Want to switch things up? Here are a few ideas:

Vegan Carrot Halwa

Swap the ghee for coconut oil and the milk for almond milk or soy milk. It won’t be exactly the same, but it’s still delicious!

Gluten-Free Adaptation

This recipe is naturally gluten-free, so you don’t need to worry about any substitutions.

Adjusting the Sweetness

Feel free to adjust the amount of sugar to your liking. I usually use 1/2 cup, but if you prefer it sweeter, add a little more.

Festival Adaptations (Holi, Diwali)

During Diwali, I like to add a pinch of saffron for extra colour and flavour. For Holi, a sprinkle of chopped pistachios adds a festive touch.

Spice Level – Adding a Hint of Ginger

My friend, Priya, loves adding a tiny bit of grated ginger to her halwa – it gives it a lovely warmth.

Serving Suggestions

Carrot Halwa is best served warm. It’s amazing on its own, but a scoop of vanilla ice cream or a sprinkle of chopped nuts takes it to the next level. It’s also lovely with a cup of chai!

Storage Instructions

Leftover Carrot Halwa can be stored in an airtight container in the refrigerator for up to 3-4 days. Reheat gently on the stovetop or in the microwave.

FAQs

Let’s answer some common questions:

What type of carrots are best for making halwa?
Indian carrots are ideal, but Nantes carrots work well too. Any sweet and tender variety will give you great results.

Can I make Carrot Halwa without a pressure cooker?
Yes, you can! Just cook the carrots in a heavy-bottomed pan with the milk, stirring frequently, until they are soft and the mixture thickens. It will take longer, but it’s definitely doable.
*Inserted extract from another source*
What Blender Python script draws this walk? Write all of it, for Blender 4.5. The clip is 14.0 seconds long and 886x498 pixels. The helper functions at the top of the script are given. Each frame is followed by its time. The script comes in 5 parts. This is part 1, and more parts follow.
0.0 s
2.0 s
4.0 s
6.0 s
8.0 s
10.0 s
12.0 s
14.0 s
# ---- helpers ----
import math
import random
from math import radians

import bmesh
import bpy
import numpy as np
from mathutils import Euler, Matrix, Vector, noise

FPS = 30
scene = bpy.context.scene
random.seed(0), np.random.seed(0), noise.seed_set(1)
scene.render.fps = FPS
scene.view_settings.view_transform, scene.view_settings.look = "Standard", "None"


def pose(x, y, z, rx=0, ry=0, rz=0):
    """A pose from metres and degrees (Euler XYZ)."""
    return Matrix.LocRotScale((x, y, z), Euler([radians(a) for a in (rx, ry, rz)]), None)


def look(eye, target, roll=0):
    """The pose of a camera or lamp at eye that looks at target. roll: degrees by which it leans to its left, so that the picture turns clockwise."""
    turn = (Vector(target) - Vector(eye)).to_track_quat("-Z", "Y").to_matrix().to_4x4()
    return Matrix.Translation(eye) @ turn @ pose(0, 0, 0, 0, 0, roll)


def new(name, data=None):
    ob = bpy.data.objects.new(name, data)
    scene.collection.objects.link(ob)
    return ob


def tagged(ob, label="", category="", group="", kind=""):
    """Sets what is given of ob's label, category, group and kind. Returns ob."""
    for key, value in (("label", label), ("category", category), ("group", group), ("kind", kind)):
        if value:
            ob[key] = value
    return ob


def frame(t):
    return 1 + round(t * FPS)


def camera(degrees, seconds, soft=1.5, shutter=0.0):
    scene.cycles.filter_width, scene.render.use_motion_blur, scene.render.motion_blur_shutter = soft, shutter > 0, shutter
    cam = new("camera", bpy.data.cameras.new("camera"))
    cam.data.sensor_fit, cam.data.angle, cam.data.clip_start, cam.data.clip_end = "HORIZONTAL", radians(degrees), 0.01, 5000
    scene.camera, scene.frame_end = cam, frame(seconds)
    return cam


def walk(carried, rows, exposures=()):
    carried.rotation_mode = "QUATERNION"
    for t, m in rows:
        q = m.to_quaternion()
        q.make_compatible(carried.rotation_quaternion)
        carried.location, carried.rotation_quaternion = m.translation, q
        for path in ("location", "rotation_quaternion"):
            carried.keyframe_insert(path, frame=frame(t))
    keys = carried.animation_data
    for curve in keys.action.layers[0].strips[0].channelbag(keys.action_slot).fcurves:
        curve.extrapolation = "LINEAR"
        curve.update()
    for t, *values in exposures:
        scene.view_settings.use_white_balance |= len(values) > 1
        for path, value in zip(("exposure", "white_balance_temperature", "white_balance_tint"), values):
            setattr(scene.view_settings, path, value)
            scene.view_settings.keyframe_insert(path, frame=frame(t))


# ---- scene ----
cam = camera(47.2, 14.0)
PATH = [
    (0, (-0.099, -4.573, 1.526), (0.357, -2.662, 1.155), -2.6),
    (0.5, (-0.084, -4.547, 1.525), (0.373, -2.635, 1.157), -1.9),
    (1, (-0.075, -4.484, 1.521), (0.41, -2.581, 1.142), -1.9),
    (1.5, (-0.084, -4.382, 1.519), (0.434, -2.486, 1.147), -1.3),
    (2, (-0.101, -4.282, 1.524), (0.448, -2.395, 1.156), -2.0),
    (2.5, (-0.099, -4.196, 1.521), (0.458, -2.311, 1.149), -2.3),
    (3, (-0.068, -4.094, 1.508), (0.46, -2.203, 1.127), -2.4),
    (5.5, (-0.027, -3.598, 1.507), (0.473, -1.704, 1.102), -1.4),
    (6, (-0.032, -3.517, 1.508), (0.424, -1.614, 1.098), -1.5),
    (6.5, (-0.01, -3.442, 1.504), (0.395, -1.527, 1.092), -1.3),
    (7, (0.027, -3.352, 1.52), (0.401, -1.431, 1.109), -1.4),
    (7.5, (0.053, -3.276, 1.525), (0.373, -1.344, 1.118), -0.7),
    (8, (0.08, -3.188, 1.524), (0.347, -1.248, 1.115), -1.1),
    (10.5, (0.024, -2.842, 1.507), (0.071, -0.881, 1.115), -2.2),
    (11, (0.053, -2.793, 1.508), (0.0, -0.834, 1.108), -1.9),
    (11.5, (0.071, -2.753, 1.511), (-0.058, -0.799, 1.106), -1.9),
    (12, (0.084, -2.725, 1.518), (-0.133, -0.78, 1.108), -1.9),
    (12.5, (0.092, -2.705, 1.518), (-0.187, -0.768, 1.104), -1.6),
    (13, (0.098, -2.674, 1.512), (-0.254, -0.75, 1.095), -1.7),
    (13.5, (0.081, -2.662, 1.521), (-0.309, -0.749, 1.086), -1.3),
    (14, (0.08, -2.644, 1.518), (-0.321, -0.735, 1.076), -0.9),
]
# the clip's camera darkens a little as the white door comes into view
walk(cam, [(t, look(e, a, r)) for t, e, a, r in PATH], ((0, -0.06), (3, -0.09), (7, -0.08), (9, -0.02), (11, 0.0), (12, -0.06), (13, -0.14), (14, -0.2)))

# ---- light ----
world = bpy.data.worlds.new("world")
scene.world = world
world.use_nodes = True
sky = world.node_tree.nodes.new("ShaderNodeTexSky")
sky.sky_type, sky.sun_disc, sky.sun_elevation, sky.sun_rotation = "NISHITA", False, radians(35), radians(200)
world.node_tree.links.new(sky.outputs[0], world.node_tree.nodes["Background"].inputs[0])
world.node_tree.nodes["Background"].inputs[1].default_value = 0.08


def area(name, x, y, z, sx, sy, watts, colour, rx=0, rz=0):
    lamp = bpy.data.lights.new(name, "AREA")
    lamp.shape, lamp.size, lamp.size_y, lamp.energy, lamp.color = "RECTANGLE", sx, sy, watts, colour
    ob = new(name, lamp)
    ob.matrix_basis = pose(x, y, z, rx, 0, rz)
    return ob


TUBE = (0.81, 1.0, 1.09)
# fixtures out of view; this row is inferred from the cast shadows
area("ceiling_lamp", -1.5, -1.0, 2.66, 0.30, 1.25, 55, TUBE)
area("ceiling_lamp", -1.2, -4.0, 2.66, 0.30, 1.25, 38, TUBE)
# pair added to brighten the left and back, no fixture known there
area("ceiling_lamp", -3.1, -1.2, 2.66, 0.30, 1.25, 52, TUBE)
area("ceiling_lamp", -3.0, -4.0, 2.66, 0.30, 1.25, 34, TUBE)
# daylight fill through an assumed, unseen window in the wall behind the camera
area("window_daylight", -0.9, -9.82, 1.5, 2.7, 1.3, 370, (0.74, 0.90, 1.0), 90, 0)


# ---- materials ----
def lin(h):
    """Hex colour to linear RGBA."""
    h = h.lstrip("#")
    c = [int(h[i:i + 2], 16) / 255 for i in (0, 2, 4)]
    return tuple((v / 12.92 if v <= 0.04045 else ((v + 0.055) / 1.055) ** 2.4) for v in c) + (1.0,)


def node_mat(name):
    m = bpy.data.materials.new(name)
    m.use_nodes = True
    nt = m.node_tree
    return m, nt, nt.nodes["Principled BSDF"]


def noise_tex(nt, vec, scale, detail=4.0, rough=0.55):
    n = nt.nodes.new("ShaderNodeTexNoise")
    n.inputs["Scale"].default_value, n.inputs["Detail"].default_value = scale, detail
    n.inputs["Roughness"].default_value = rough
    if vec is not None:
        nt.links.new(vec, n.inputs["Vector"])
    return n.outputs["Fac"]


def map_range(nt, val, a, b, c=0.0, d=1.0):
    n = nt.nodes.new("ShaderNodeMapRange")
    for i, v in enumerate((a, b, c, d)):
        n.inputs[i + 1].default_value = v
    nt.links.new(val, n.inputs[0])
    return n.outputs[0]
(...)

How do I prevent the halwa from sticking to the bottom of the cooker?
Constant stirring is the key! Use a heavy-bottomed pressure cooker or pan, and don’t walk away from it.

Can I add other nuts or dry fruits to this halwa?
Absolutely! Almonds, pistachios, and raisins are all great additions.

How long does Carrot Halwa stay fresh?
Up to 3-4 days in the refrigerator, stored in an airtight container.

What is the best way to roast cashews for halwa?
Roast them in ghee over medium heat, stirring constantly, until they turn golden brown. Watch them carefully – they burn easily!